The synthetic data generation process and the Stan model I’m fitting to those data are identical.

I think lab_cov is off because c_lab_meas is used twice in the model

    c_lab_mu ~ normal(c_lab_meas, 0.5*c_lab_meas);

    // paired measurement likelihood
    c_lab_meas ~ normal(c_lab_mu, c_lab_sigma);

If I remove the first line (so effectively assign c_lab a uniform prior) the posterior distribution of cov_lab moves to 0.25-0.35.

As for cov_field, I don’t think your generating process matches the Stan model. The model says that

c_field_meas ~ normal(c_field_mu, c_field_mu*cov_field);

In the histogram the green line indicates a true value of cov_field around 0.9, and if you draw 200 samples from normal(mu, 0.9*mu) you’re going to get 20-30 negative values; but in your synthetic data there are no negative values of c_field_meas.

1 Like

Ugh, it took copying my generative Python code into here to see my error, but you’re right on the money.
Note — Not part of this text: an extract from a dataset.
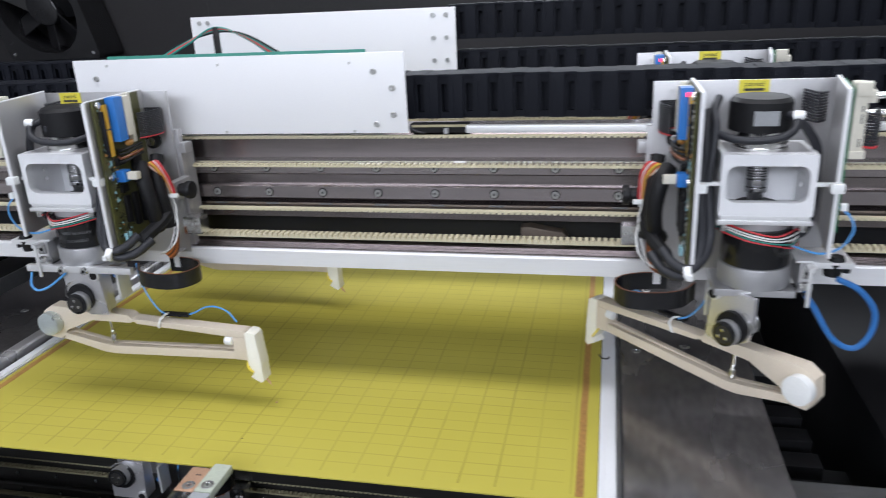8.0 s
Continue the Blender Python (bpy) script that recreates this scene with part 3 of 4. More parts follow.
# ---- probing heads ----
def probe_head(inner, outer, sticker_x):
    """A motor with encoder between two side plates, boards and cables, local to the motor's axis; height is from the panel.
    inner, outer: where the two side plates stand, the inner one carrying the main board."""
    ob = thing("probe_station", (0, 0, 0), "probing head with motor, circuit boards and looped cables on the gantry", "probe head", "probe heads")
    part("back_plate", box(B(), -0.064, 0.085, 0.047, 0.050, 0.146, 0.315, 0.0006), PLATE, ob)
    part("carriage_plate", box(B(), -0.060, 0.0885, 0.0515, 0.059, 0.138, 0.2755, 0.0008), PLATE, ob)
    part("carriage_block", box(B(), -0.055, 0.086, 0.0595, 0.0800, 0.178, 0.258, 0.002), CAST, ob)
    # side plates with bright cut edges
    for x, y, z in ((outer, -0.034, 0.188), (inner, -0.041, 0.180)):
        bm = B()
        side = [(y, z), (y, 0.3165), (0.046, 0.3165), (0.046, z)]
        bar_x(bm, side, x - 0.0013, x + 0.0013)
        flare = 0.16 if x == outer else 0.0
        for v in bm.verts:
            v.co.x -= flare * (v.co.y - y)
        part("side_plate", bm, PLATE, ob)
        part("plate_edge", box(B(), x - 0.0015, x + 0.0015, y - 0.0022, y - 0.0002, z, 0.3167, 0.0004), ALU_WHITE, ob, "white bare plate edge")
        bm = box(B(), x - 0.0014, x + 0.0014, y, 0.046, 0.3166, 0.3176, 0.0003)
        for v in bm.verts:
            v.co.x -= flare * (v.co.y - y)
        part("plate_top", bm, ALU_WHITE, ob, "white bare plate edge")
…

My field measurements were generated using the lab standard deviation!

rng = np.random.default_rng(12558)

n_obs = 200
n_rep_sets = 30
n_reps = 3

beta0_true = 20
beta1_true = 1.2

cov_field = 0.9
cov_lab = 0.3

c_lab_mu = np.exp(rng.normal(loc=4.5, scale=1.3, size=n_obs))
c_lab_meas = rng.normal(loc=c_lab_mu, scale=c_lab_mu*cov_lab)
c_field_meas = rng.normal(
    loc=(beta0_true + c_lab_true*beta1_true),
    scale=c_lab_true*cov_lab
)

Subsequent model fits (with toned down COVs to reduce negative measurements) look much better.

The reason we use half-normal priors for things like scale parameters is that they’re consistent with values of 0 (like exponential, but unlike lognormal or general gamma cases).

If you have measurement error on a positive-constrained value, you can’t just use normal errors if there’s a chance of things becoming negative. Instead, you have to do something like alpha_true ~ lognormal(alpha_obs, sigma), which will keep alpha_true > 0.